I'm finally going to setup this 40 gallon that I picked up almost a year ago. I'm ordering everything for it right now. I want to know if a 100 watt heater will work? As of right now, I've only ordered an aqua clear 70 for it.


----------



## ndblaikie (Oct 12, 2011)

What do you plan on putting in it first of all?


----------



## a.wiatrowski (Jan 29, 2010)

I was thinking between 12 and 15 saulosi or demasoni. I'm putting sand and rocks. I haven't decided what sort of rocks but i will provide enough places to hide. In addition, i may add a powerhead if the aqua clear 70 is not enough on its own. the heater i'm looking at is the hagen tronics 100 watt. you think i'll be able to maintain 78 degrees in the 40 gal breeder?


----------



## PfunMo (Jul 30, 2009)

I should think it would be a good size. But then there are lots of things that factor in as well. How the room is heated/cooled, tight fitting cover or loose, how many, type and distance to the lights as well as other equipment that create heat like powerheads will all change the amount of heat the heater needs to put out. The heater running for longer periods will last longer than an oversized heater kicking on/off. 
What it gets down to is the fact that we can't really be precise so it is better to be slightly small on the heater rather than large. Cool fish are often unharmed for even a week and they can usually be treated back to health. It is much more common for heaters to stick on rather than stop heating. Hot fish die quickly! Two major reasons for that. Warmer water holds less O2 as well as ammonia becomes much more toxic as the temperature and PH go higher. 
For a room where the temp is normal around 70, a 100 watt is a good start for a 40 gallon. From there you can kind of give some thought to what other factors you have like hot lights, cold room, etc.


----------



## smitty (May 7, 2004)

A 100 watt heater will do okay in a 40 gallon tank.
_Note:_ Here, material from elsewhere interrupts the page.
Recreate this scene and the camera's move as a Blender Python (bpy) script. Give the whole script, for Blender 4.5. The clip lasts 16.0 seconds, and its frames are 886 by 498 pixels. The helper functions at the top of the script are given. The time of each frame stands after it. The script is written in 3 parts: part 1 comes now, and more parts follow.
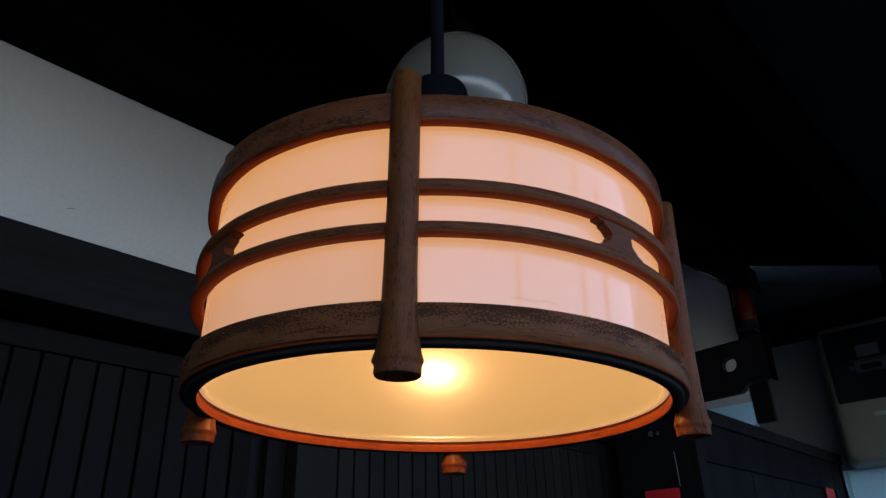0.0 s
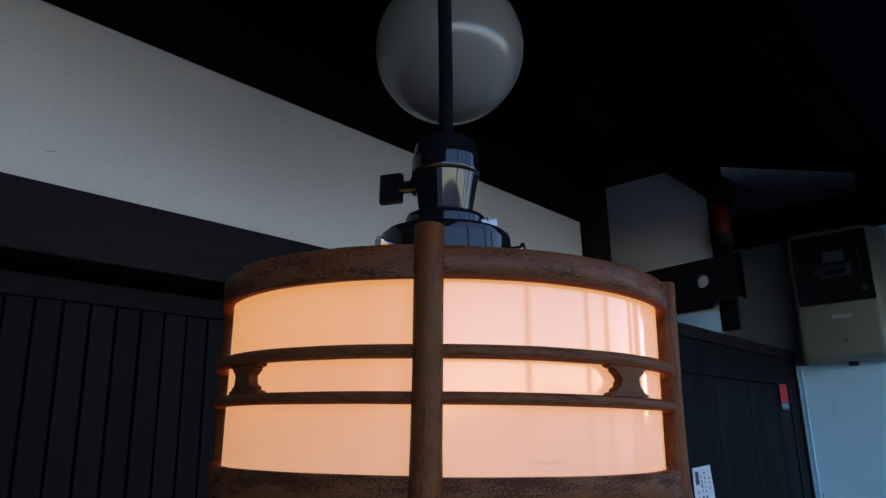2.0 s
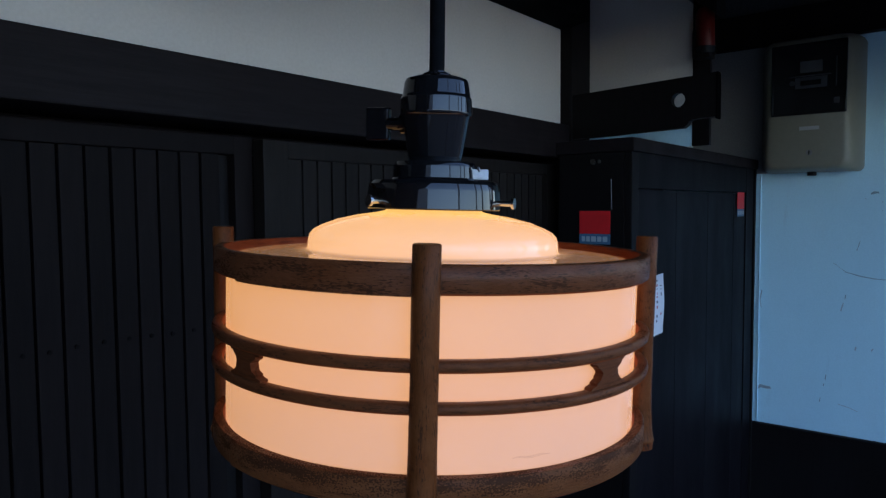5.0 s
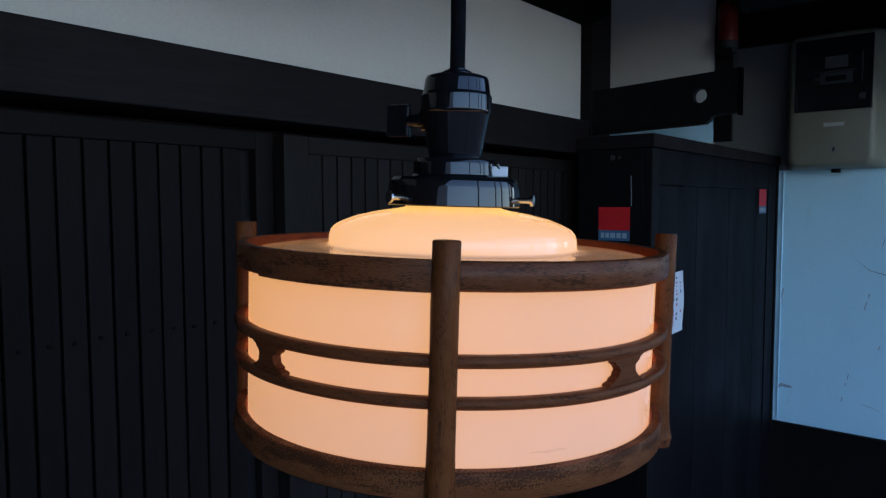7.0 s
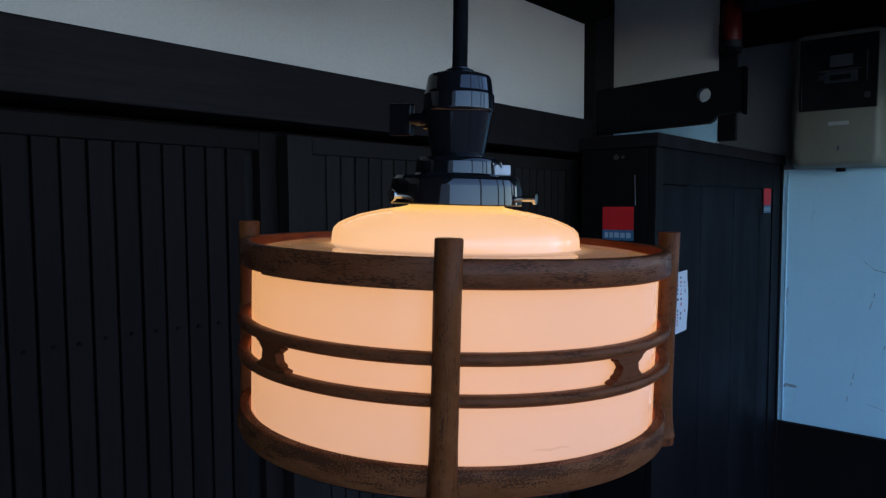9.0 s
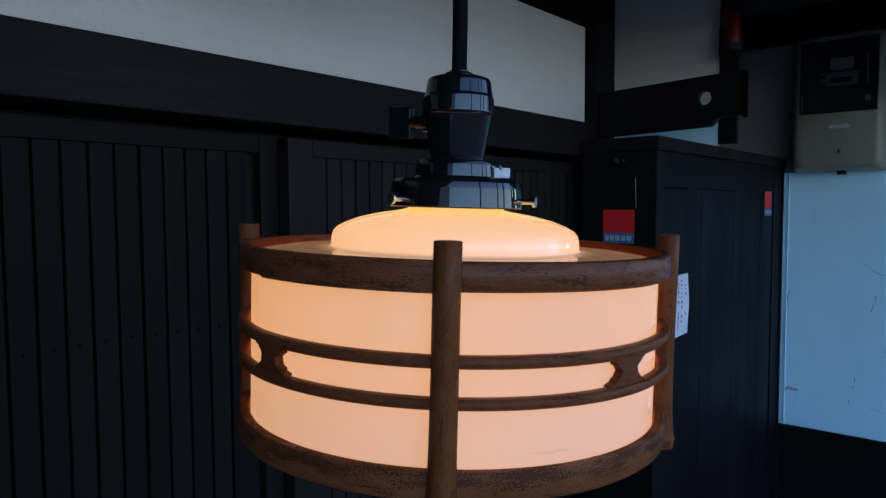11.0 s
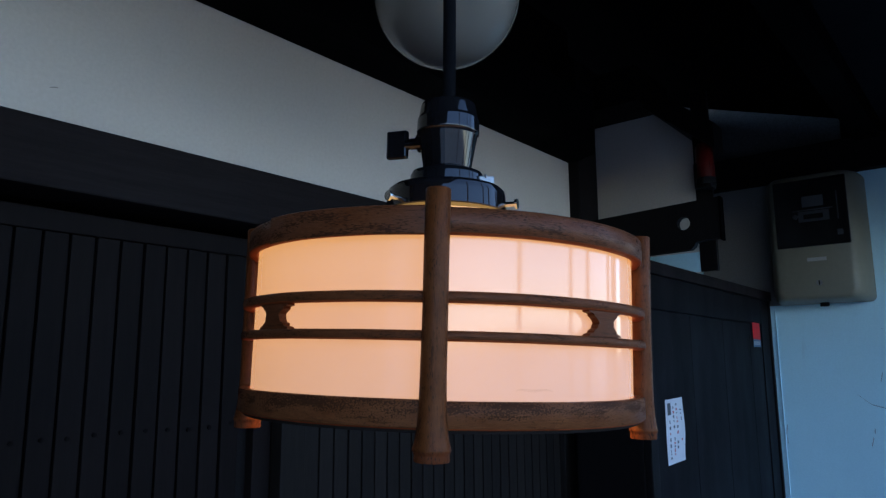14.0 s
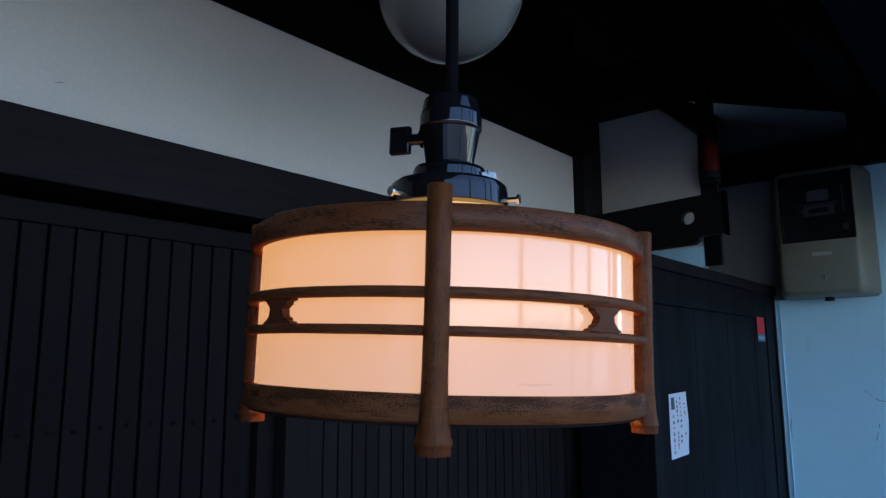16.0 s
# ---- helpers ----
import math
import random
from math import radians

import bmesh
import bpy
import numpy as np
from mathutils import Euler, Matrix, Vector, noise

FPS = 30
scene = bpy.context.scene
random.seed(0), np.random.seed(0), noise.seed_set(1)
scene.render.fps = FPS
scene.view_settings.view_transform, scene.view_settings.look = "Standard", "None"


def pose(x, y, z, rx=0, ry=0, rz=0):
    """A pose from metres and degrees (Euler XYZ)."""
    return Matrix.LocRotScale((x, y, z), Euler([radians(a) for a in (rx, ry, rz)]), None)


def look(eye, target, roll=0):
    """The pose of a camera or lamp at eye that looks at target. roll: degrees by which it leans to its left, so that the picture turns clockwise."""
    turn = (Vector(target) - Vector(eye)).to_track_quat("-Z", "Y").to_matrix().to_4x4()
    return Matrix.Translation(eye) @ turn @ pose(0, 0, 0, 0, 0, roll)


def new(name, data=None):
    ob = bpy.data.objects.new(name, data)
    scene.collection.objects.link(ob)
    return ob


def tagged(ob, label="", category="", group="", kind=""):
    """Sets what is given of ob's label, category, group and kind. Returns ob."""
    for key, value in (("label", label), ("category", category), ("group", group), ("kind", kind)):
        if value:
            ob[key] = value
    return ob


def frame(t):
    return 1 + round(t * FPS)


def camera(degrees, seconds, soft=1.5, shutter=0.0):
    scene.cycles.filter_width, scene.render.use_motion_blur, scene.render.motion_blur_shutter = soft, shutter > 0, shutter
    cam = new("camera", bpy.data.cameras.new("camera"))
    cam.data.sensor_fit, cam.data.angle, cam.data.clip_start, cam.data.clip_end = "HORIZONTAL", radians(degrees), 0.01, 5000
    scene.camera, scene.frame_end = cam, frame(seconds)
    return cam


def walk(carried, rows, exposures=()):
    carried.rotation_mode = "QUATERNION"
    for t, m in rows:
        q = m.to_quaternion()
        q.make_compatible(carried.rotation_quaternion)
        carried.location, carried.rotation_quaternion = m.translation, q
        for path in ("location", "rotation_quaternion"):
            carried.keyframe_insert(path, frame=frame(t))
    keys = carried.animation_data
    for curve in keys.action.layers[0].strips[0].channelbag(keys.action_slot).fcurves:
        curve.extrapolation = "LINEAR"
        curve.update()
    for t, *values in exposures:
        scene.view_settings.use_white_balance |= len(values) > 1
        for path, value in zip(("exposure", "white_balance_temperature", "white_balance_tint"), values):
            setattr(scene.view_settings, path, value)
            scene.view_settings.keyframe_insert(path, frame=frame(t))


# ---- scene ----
EXPOSURES = [(0, 1.78, 6200, 16), (1.5, 1.78, 6200, 16), (2.4, 2.0, 6150, 15), (4, 1.98, 6120, 15), (9, 1.98, 6000, 13), (12, 1.98, 5850, 13), (14.5, 2.0, 5850, 13), (15.2, 2.08, 5850, 13), (15.6, 2.14, 5850, 13), (16, 2.04, 5850, 13)]
cam = camera(65.1, 16.0, 1.35)
PATH = [
    (0, (0.0335, 0.0140, 1.4594), (1.3682, 1.2242, 2.3277), -1.72),
    (0.5, (0.0236, 0.0075, 1.4699), (1.3769, 1.2108, 2.3188), -1.60),
    (1, (-0.0030, -0.0044, 1.4989), (1.3891, 1.1854, 2.3031), -1.25),
    (1.2, (-0.0086, -0.0035, 1.5069), (1.3940, 1.1876, 2.2906), -1.17),
    (1.5, (-0.0154, -0.0065, 1.5134), (1.3946, 1.2017, 2.2565), -1.14),
    (1.6, (-0.0120, -0.0052, 1.5198), (1.4100, 1.2144, 2.2202), -1.17),
    (1.8, (-0.0099, -0.0028, 1.5427), (1.4409, 1.2407, 2.1333), -1.25),
    (2, (-0.0115, -0.0056, 1.5644), (1.4588, 1.2483, 2.0801), -1.30),
    (2.2, (-0.0117, -0.0057, 1.5778), (1.4965, 1.2493, 1.9653), -1.45),
    (2.5, (-0.0078, -0.0040, 1.5955), (1.5507, 1.2365, 1.7743), -1.51),
    (2.7, (-0.0088, -0.0001, 1.6089), (1.5668, 1.2295, 1.6820), -1.33),
    (3, (-0.0065, 0.0066, 1.6258), (1.5736, 1.2317, 1.5757), -0.92),
    (3.5, (-0.0036, 0.0099, 1.6366), (1.5707, 1.2363, 1.5041), -0.67),
    (4, (-0.0125, 0.0044, 1.6505), (1.5628, 1.2294, 1.5174), -0.53),
    (4.2, (-0.0173, 0.0007, 1.6580), (1.5630, 1.2204, 1.5366), -0.61),
    (6.5, (-0.0298, -0.0070, 1.6634), (1.5103, 1.2629, 1.5384), -0.11),
    (7, (-0.0295, -0.0066, 1.6627), (1.5069, 1.2673, 1.5321), -0.19),
    (7.5, (-0.0290, -0.0068, 1.6625), (1.5043, 1.2700, 1.5254), -0.24),
    (8, (-0.0285, -0.0057, 1.6617), (1.5039, 1.2722, 1.5248), -0.20),
    (8.5, (-0.0293, -0.0066, 1.6617), (1.5011, 1.2739, 1.5264), -0.29),
    (9, (-0.0293, -0.0074, 1.6617), (1.4997, 1.2754, 1.5322), -0.32),
    (11.5, (-0.0288, -0.0085, 1.6615), (1.4976, 1.2786, 1.5468), -0.33),
    (11.8, (-0.0347, -0.0141, 1.6520), (1.4893, 1.2791, 1.5832), -0.46),
    (12, (-0.0391, -0.0193, 1.6368), (1.4865, 1.2739, 1.6177), -0.26),
    (12.2, (-0.0479, -0.0243, 1.6137), (1.4750, 1.2706, 1.6788), -0.38),
    (12.5, (-0.0514, -0.0272, 1.5889), (1.4740, 1.2532, 1.7726), -0.16),
    (13, (-0.0541, -0.0300, 1.5713), (1.4738, 1.2180, 1.9000), -0.30),
    (13.5, (-0.0543, -0.0304, 1.5670), (1.4708, 1.2138, 1.9221), -0.32),
    (14, (-0.0536, -0.0294, 1.5651), (1.4708, 1.2230, 1.8932), -0.36),
    (14.5, (-0.0534, -0.0299, 1.5648), (1.4692, 1.2287, 1.8772), -0.26),
    (15, (-0.0535, -0.0301, 1.5648), (1.4669, 1.2323, 1.8725), -0.26),
    (15.5, (-0.0541, -0.0308, 1.5646), (1.4643, 1.2353, 1.8671), -0.26),
    (16, (-0.0547, -0.0320, 1.5654), (1.4635, 1.2321, 1.8768), -0.27),
]
walk(cam, [(t, look(eye, target, roll)) for t, eye, target, roll in PATH], EXPOSURES)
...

Now depending on where the tank is situated it may have to run longer.


----------



## Anthraxx8500 (Feb 11, 2011)

ambient room temperature will also affect how much you need.


----------



## a.wiatrowski (Jan 29, 2010)

Thanks for the help. Funny thing is I ordered the 100 watt on ebay. Well the seller contacted right after I ordered it to let me know he had no more 100 watt. So i'm getting the 150 instead lol


----------